As Earth Day approaches, many folks are rightly wondering how they can improve their environmental footprint. Fact is, the Earth has finite resources, and consumption — well, consumes them. Recycling can help stretch our finite resources by allowing us to reuse various materials. But, recycling is not the panacea it is sometimes treated as, and some supposedly recyclable materials end up in landfills anyway.
In recent years, recycling rates have stagnated. Each year, Americans recycle about 70 million tons of waste. Still, the EPA estimates that our recycling rate is only about 35 percent, meaning the majority of what could be recycled simply isn't. Experts also warn that Americans engage in "aspirational recycling," meaning they try to recycle the things that they think should be recycled rather than what actually can be recycled. As a result, seemingly full recycling bins often send large amounts of (unrecyclable) trash to the dump.

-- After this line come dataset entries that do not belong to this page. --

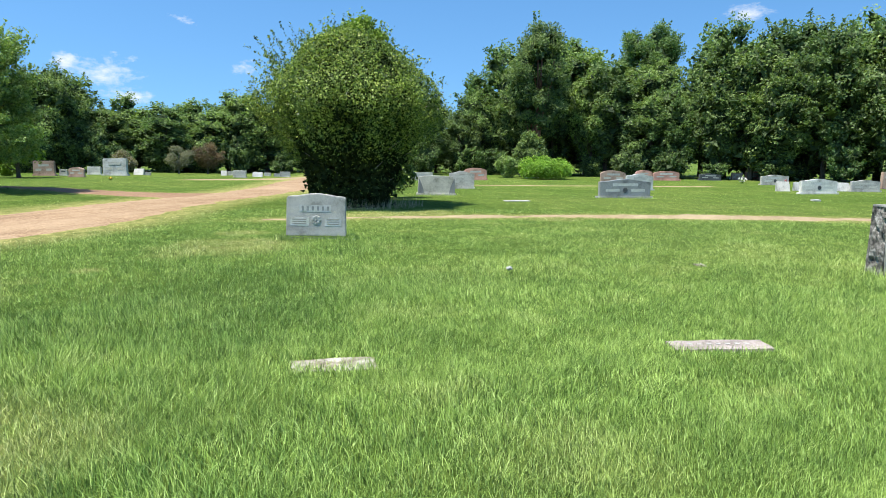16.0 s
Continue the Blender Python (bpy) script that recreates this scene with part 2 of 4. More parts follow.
BARK = make_bark("bark", (0.06, 0.045, 0.035), (0.16, 0.13, 0.1))
BARK_RED = make_bark("reddish_bark", (0.12, 0.06, 0.04), (0.27, 0.15, 0.11))
BARK_PALE = make_bark("pale_bark", (0.14, 0.12, 0.1), (0.3, 0.27, 0.23))


def make_stone(name, c0, c1, c2, rough=0.6, speck=120.0):
    m, n, l, b = mat(name, rough)
    co = objco(n)
    g = ramp(n, l, nz(n, l, speck, 3.0, co, 0.8), [(0.32, c0), (0.5, c1), (0.68, c2)])
    st = nz(n, l, 2.6, 6.0, co, 0.65)
    c = mixc(n, l, 1.0, g, ramp(n, l, st, [(0.3, (0.42, 0.42, 0.39)), (0.46, (0.86, 0.86, 0.84)), (0.56, (1.0, 1.0, 0.98)), (0.78, (1.14, 1.14, 1.12))]), "MULTIPLY")
    info = n.new("ShaderNodeObjectInfo")
    c = mixc(n, l, 1.0, c, ramp(n, l, info.outputs["Random"], [(0.0, (0.86, 0.88, 0.9)), (1.0, (1.12, 1.1, 1.06))]), "MULTIPLY")
    l.new(c, b.inputs["Base Color"])
    bump(n, l, b, st, 0.15, 0.01)
    return m


GRANITE = make_stone("grey_granite", (0.30, 0.295, 0.285), (0.5, 0.49, 0.46), (0.70, 0.68, 0.63), 0.5)
GRANITE_DARK = make_stone("dark_granite", (0.05, 0.055, 0.065), (0.1, 0.11, 0.125), (0.2, 0.21, 0.23), 0.35)
GRANITE_BLUE = make_stone("blue_grey_granite", (0.27, 0.265, 0.26), (0.47, 0.455, 0.435), (0.66, 0.625, 0.58), 0.45)
GRANITE_ROSE = make_stone("rose_granite", (0.45, 0.22, 0.17), (0.6, 0.33, 0.27), (0.7, 0.47, 0.4), 0.5)
GRANITE_BROWN = make_stone("brown_granite", (0.32, 0.2, 0.16), (0.46, 0.32, 0.27), (0.56, 0.43, 0.37), 0.5)
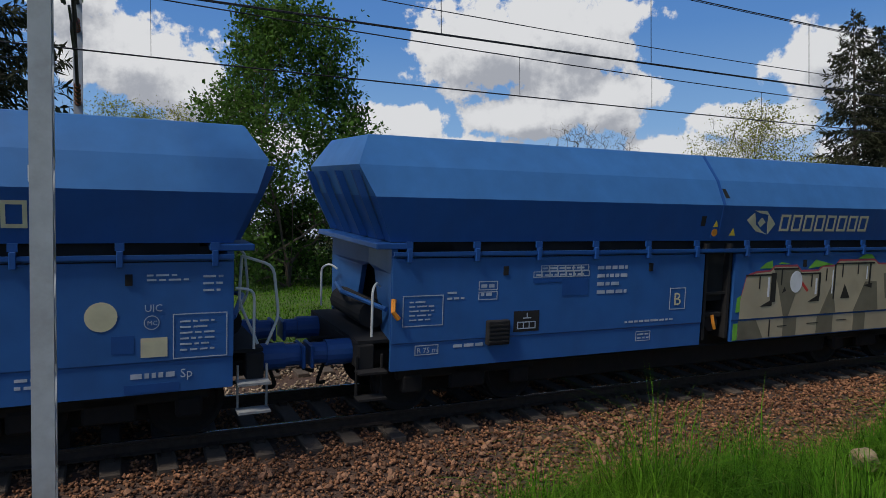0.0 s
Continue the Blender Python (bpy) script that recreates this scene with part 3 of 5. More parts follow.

The United States is the world's leading producer of plastic trash, creating more than 45 million tons of it as of 2016. Many Americans diligently sort plastics with the belief that they'll eventually be recycled. Yet less than 10 percent of plastic is actually recycled. Why? For most types of plastic, it's simply much cheaper to create new plastic than recycle the old. Plastic also loses quality quickly during the recycling process.
Meanwhile, glass doesn't lose much quality during recycling and can be recycled over and over again. Yet only about 30 percent of glass in the USA is recycled. Glass is heavy, hard to process, and can be dangerous, so a lot of it ends up trashed anyway.
Still, it's not all bad news. Some plastics, like the PET plastics commonly used in water and soda bottles, are actually pretty easy to recycle. Ditto for paper products, which Americans are surprisingly good about recycling.